Look through the material below. Copy every line with the string "soft" in it.

- _DATASET ENTRIES_:
<<<<
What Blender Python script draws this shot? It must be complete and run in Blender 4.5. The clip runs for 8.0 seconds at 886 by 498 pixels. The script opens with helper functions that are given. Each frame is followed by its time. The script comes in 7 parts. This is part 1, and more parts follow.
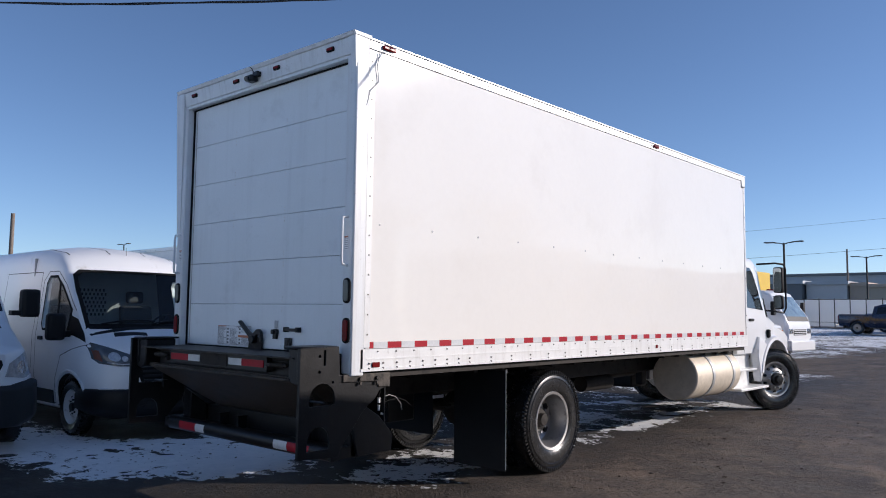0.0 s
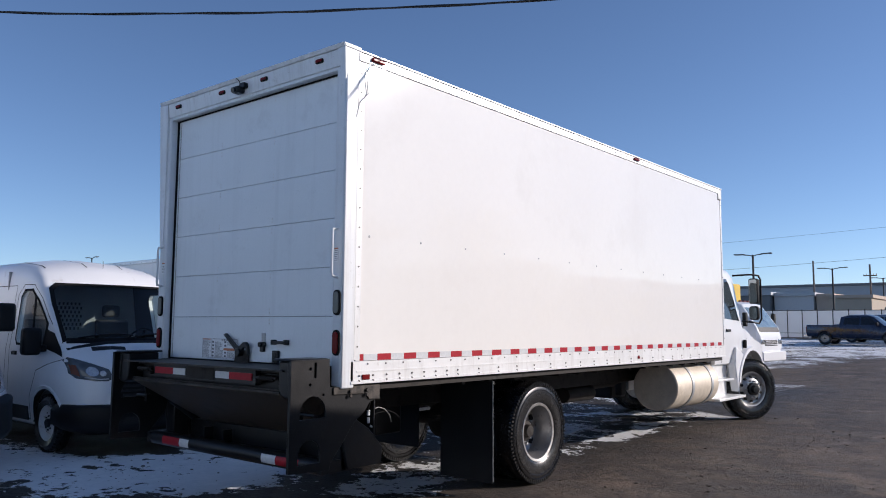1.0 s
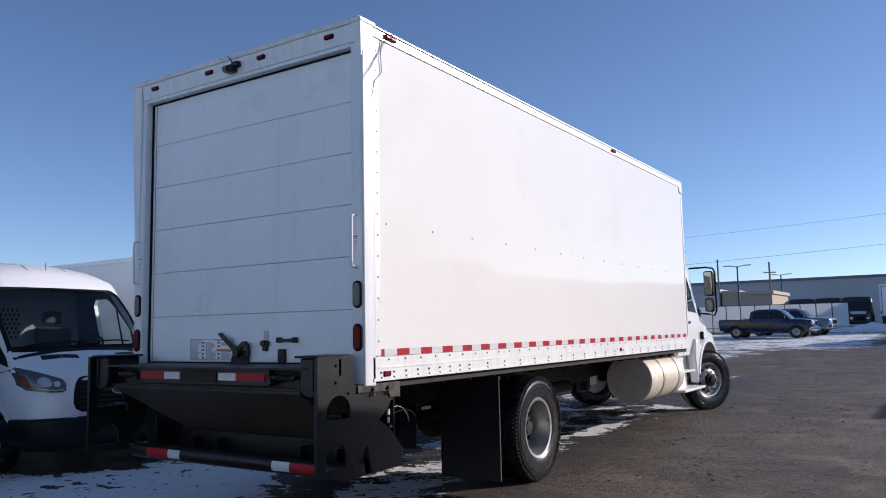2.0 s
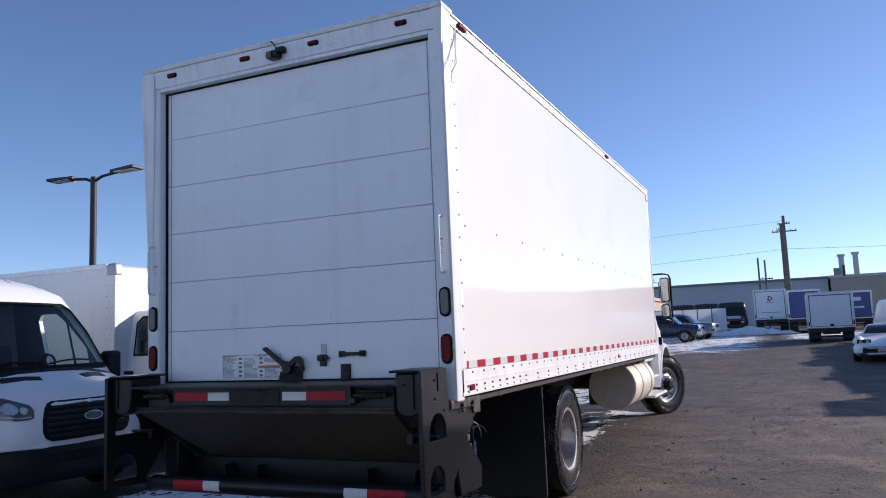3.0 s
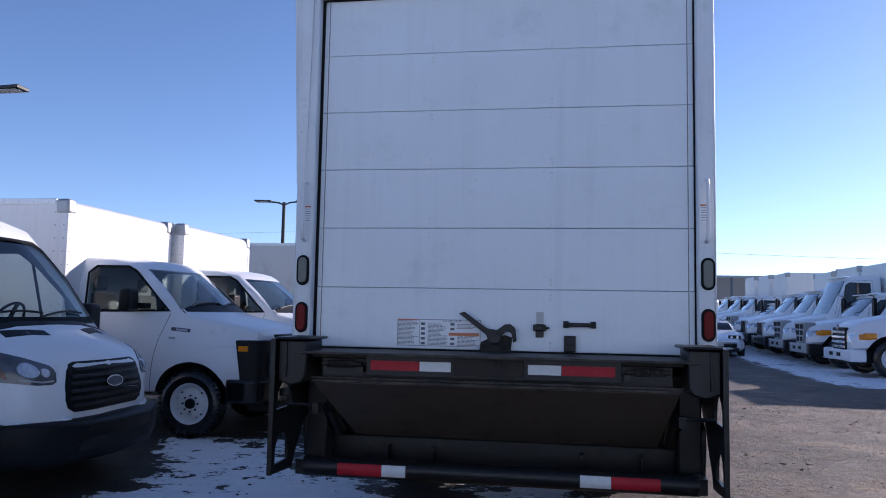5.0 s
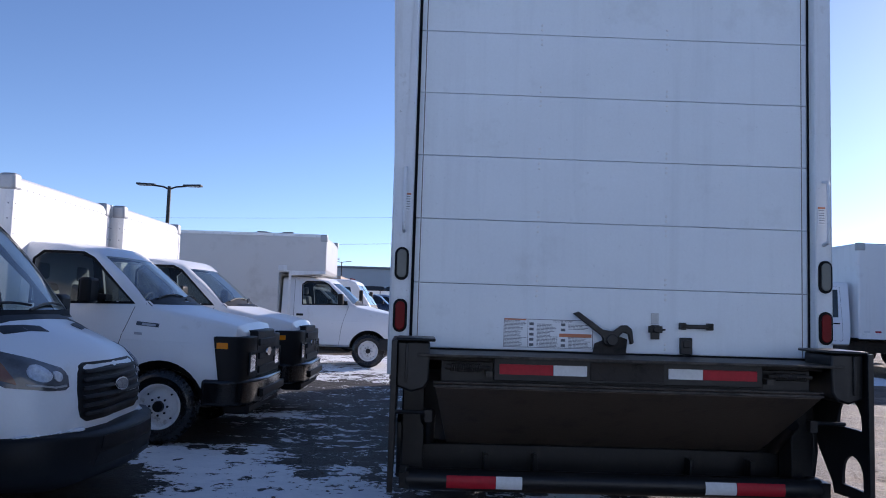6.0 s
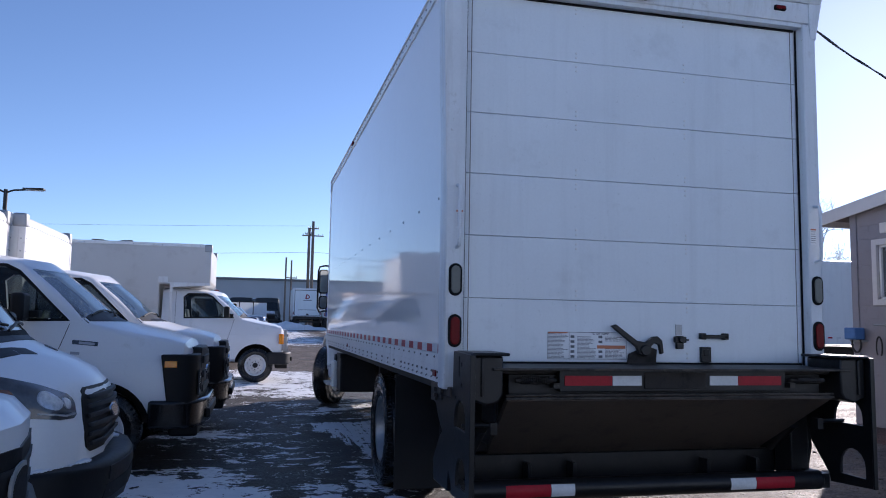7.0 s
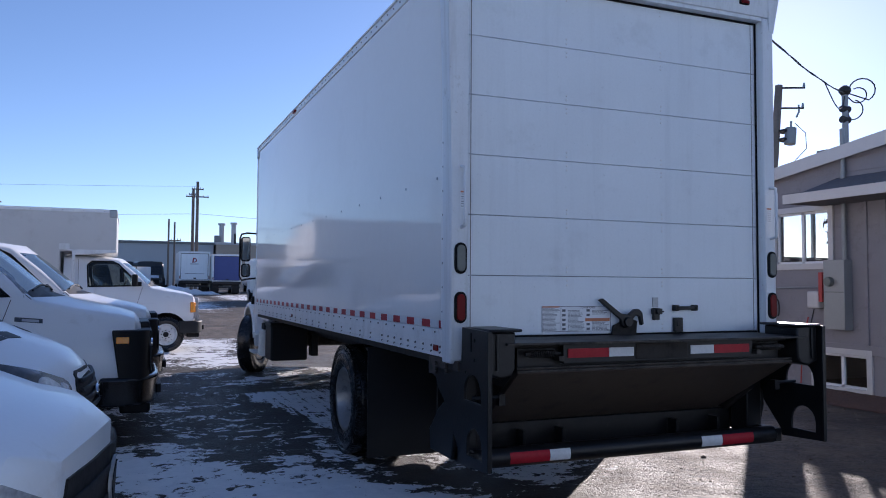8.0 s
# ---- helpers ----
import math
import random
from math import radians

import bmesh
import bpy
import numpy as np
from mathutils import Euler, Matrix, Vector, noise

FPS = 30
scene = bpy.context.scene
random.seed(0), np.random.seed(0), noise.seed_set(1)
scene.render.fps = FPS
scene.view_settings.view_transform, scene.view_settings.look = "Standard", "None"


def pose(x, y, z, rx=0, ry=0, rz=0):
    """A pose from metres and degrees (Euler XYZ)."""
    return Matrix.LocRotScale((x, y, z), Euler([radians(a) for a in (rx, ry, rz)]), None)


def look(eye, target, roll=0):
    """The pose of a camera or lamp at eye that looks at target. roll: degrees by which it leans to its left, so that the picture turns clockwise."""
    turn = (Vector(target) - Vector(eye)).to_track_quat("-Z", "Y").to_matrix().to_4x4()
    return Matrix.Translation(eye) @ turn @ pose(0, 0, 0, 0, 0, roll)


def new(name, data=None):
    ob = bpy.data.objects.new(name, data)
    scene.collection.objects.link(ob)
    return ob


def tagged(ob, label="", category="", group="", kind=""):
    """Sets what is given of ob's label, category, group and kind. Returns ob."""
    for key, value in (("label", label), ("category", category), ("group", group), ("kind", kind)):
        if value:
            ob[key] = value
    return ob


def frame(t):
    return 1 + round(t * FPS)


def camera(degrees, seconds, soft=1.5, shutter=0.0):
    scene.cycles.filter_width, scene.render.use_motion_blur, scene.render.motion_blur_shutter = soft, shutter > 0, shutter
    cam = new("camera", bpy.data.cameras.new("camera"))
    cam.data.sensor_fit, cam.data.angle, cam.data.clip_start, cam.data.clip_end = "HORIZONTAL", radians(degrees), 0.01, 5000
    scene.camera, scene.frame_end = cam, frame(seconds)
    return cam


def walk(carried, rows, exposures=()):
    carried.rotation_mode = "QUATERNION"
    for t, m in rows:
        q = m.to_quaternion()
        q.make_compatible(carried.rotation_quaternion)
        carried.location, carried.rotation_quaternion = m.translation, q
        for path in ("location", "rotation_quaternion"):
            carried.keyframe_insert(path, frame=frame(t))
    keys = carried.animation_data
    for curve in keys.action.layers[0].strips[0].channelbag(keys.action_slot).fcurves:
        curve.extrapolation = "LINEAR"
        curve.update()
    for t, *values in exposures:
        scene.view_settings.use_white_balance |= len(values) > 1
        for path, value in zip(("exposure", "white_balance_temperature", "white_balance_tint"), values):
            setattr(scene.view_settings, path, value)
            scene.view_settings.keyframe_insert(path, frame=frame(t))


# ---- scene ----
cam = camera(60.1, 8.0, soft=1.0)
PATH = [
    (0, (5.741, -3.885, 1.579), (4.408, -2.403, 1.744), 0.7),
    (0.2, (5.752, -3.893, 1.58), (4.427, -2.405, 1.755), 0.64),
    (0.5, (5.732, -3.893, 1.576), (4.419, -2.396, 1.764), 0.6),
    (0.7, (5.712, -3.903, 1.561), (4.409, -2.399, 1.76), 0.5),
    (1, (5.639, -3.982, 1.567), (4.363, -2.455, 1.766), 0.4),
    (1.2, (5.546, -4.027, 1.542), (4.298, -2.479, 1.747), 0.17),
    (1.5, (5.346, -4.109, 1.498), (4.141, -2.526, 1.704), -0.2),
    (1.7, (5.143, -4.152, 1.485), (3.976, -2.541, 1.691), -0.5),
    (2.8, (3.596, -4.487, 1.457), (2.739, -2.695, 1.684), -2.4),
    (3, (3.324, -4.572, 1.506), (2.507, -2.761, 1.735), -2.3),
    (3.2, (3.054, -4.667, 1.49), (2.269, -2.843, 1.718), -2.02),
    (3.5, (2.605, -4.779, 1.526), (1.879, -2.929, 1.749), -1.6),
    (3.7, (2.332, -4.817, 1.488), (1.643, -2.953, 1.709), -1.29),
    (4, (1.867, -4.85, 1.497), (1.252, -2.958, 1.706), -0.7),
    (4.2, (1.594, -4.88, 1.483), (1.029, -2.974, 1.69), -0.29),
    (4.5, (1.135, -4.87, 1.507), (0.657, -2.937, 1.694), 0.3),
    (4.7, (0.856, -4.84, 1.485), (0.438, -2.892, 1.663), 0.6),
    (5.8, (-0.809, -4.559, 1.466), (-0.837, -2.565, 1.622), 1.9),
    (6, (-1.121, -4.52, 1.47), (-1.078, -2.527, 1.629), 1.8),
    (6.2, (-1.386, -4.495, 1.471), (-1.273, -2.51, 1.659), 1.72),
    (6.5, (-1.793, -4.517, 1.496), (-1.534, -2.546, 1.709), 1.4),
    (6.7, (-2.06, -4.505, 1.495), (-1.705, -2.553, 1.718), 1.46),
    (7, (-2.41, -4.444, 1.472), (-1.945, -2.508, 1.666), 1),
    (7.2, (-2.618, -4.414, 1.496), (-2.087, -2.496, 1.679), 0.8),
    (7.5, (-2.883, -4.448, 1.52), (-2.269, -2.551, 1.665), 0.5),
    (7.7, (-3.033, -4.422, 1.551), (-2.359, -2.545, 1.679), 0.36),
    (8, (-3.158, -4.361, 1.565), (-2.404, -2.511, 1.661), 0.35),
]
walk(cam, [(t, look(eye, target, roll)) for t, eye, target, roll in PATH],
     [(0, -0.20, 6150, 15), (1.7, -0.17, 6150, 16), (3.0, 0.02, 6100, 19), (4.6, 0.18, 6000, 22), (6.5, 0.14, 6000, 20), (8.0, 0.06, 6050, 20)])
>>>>
<<<<
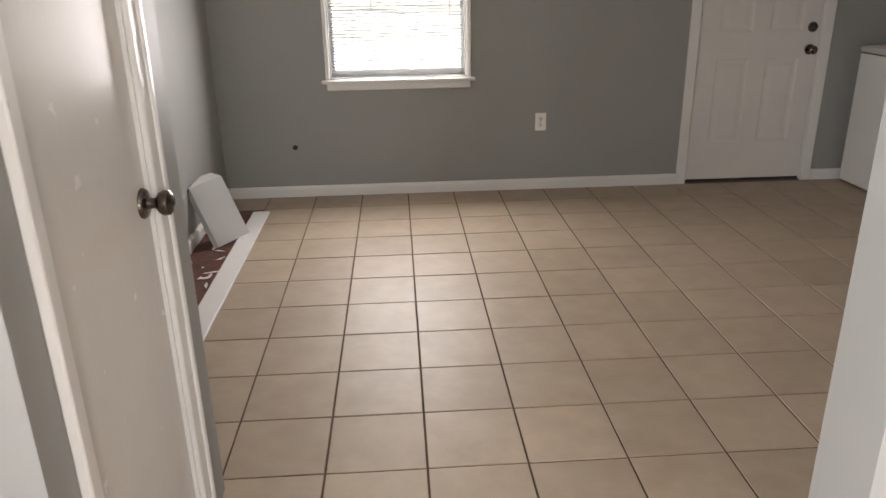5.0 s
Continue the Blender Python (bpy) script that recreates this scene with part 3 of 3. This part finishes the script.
>>>>
<<<<
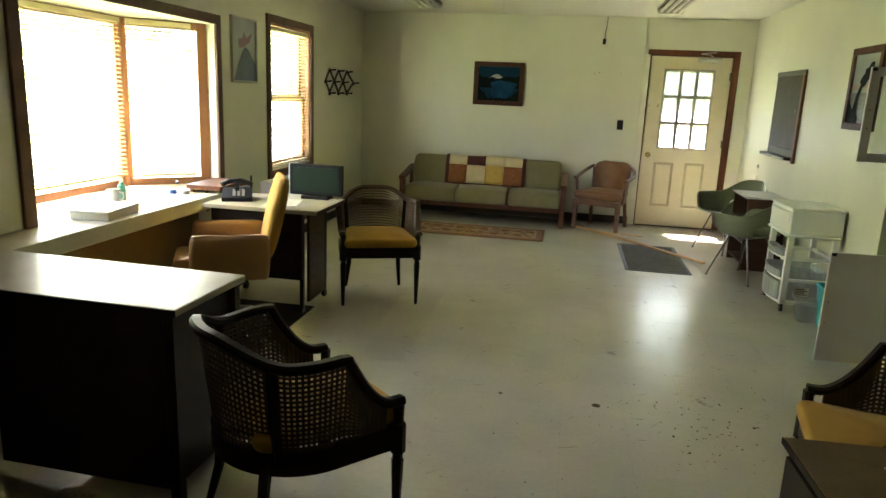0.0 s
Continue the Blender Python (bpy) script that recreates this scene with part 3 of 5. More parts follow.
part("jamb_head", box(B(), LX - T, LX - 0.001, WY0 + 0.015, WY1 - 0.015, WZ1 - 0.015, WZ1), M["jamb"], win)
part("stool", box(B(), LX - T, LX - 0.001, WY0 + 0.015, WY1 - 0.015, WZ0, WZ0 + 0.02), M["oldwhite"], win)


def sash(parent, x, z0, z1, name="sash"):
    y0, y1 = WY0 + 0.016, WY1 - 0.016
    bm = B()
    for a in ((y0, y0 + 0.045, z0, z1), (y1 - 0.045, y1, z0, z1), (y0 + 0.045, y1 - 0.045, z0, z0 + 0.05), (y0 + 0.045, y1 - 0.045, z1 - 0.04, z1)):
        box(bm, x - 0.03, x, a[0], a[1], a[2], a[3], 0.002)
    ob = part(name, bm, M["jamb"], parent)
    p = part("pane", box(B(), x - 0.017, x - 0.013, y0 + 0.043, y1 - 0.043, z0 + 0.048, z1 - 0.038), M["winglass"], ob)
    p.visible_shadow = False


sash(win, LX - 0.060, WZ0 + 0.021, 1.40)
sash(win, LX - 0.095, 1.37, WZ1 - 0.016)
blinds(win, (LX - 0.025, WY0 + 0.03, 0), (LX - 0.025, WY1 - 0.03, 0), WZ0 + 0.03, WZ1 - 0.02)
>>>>
- _SOLUTION TO THE PROBLEM_:
def camera(degrees, seconds, soft=1.5, shutter=0.0):
    scene.cycles.filter_width, scene.render.use_motion_blur, scene.render.motion_blur_shutter = soft, shutter > 0, shutter
cam = camera(60.1, 8.0, soft=1.0)